Ingredients:
1 tablespoon olive oil
1 onion, diced
3 garlic cloves, minced
1 pound ground beef
2 tablespoons tomato paste
1 1/2 tablespoons chili powder
1 teaspoon cumin powder
1/2 teaspoon paprika
1/2 teaspoon cayenne pepper (optional)
1 can (14 oz) diced tomatoes
1 can (14 oz) red kidney beans, drained
1 cup beef broth
1 cup milk
2 cups elbow macaroni, uncooked
2 cups shredded cheddar cheese
Salt and pepper to taste
Fresh parsley, chopped (for garnish)
Instructions:
Heat the olive oil in a large pot over medium-high heat.
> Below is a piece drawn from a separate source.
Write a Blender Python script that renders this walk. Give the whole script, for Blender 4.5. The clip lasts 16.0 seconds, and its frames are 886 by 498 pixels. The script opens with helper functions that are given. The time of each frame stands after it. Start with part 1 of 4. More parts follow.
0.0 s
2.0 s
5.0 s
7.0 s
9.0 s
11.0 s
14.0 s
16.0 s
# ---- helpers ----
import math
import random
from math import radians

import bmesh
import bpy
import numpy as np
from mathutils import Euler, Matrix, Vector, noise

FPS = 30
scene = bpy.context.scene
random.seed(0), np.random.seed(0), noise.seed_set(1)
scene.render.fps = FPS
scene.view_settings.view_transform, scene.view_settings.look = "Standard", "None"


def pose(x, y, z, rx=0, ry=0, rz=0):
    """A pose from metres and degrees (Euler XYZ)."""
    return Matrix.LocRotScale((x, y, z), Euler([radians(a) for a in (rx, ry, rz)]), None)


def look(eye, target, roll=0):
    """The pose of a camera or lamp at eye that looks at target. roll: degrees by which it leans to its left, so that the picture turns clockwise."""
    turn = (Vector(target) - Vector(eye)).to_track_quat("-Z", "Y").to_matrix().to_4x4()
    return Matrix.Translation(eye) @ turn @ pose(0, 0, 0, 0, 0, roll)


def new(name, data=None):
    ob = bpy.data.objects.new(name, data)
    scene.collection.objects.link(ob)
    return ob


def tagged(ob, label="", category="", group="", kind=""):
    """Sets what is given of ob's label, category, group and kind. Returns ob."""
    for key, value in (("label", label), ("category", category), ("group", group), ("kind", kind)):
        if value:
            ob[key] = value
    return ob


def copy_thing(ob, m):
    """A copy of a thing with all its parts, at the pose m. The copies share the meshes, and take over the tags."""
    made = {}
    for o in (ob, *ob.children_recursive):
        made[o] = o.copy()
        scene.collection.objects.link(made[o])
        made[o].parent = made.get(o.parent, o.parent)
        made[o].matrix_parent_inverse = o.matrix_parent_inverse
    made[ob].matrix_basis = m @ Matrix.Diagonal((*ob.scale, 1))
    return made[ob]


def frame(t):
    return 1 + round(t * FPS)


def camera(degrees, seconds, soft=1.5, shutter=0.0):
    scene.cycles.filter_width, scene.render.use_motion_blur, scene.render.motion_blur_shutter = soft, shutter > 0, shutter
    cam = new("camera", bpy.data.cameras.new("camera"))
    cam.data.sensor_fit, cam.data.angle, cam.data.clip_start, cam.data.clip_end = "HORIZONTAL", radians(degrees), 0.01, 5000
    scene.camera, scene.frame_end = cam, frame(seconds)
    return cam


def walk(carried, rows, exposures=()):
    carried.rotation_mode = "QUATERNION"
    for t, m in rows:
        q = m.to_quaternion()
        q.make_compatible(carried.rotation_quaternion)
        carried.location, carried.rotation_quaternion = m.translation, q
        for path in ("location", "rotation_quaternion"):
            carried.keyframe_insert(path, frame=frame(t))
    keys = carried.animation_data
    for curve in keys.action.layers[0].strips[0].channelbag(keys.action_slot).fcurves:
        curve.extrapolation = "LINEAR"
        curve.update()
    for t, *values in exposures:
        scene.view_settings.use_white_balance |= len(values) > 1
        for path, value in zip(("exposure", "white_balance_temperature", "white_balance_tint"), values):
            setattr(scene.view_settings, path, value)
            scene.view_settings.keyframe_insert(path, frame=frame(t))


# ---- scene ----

Add the onion and garlic, and cook until softened.
Add the ground beef and cook until browned.
Stir in the tomato paste, chili powder, cumin, paprika, and cayenne pepper (if using). Cook for 1 minute.
Add the diced tomatoes, red kidney beans, beef broth, and milk. Stir to combine.
Add the uncooked macaroni and bring to a simmer.
Cover and cook for about 12-15 minutes, or until the macaroni is tender, stirring occasionally.
Stir in the shredded cheddar cheese until melted and well combined.
Season with salt and pepper to taste.
Garnish with fresh parsley before serving.